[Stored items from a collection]
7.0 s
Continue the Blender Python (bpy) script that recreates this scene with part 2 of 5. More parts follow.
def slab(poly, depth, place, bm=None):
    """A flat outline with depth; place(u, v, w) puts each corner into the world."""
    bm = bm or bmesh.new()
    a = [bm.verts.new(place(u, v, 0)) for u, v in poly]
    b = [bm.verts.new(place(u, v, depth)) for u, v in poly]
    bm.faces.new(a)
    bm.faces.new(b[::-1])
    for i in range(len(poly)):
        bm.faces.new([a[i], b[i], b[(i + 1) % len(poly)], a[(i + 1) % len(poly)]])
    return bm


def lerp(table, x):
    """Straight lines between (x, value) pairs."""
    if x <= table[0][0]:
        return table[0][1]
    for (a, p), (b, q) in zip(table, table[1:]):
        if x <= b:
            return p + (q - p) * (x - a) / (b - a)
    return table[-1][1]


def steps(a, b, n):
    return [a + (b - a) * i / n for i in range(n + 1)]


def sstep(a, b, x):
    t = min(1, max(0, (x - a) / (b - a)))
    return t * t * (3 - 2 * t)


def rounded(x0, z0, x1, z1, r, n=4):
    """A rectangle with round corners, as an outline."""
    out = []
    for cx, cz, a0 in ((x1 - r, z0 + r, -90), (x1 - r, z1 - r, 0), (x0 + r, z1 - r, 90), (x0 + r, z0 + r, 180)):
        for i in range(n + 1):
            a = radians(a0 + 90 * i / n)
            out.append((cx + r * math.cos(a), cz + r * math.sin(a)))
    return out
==
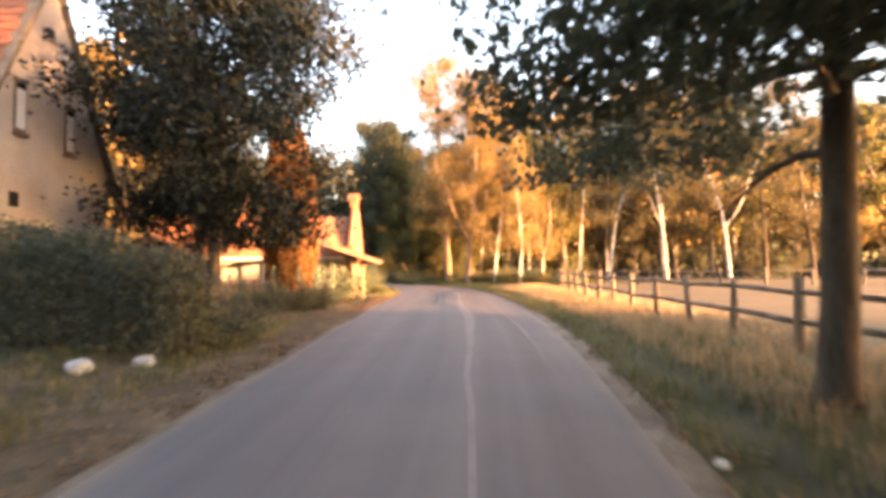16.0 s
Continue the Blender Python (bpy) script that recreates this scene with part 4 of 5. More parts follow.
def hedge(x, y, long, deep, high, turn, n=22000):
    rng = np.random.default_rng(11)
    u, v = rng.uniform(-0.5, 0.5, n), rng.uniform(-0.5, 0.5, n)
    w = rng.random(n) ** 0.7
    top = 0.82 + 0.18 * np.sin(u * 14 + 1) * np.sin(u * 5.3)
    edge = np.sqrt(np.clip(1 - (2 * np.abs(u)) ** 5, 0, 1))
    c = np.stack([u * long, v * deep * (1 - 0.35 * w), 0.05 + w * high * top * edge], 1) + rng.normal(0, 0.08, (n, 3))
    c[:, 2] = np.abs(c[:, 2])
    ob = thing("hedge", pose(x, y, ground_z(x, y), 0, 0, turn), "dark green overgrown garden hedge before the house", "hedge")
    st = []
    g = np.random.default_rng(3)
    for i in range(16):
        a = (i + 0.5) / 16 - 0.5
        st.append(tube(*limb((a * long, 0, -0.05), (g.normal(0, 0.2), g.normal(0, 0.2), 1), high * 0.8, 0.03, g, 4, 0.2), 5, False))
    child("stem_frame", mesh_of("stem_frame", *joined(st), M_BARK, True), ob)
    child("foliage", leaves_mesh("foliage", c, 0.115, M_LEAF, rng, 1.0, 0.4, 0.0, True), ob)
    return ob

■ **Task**
Each line above that holds the string "parts" should be copied and shown.

■ **Full answer**
Continue the Blender Python (bpy) script that recreates this scene with part 2 of 5. More parts follow.
Continue the Blender Python (bpy) script that recreates this scene with part 4 of 5. More parts follow.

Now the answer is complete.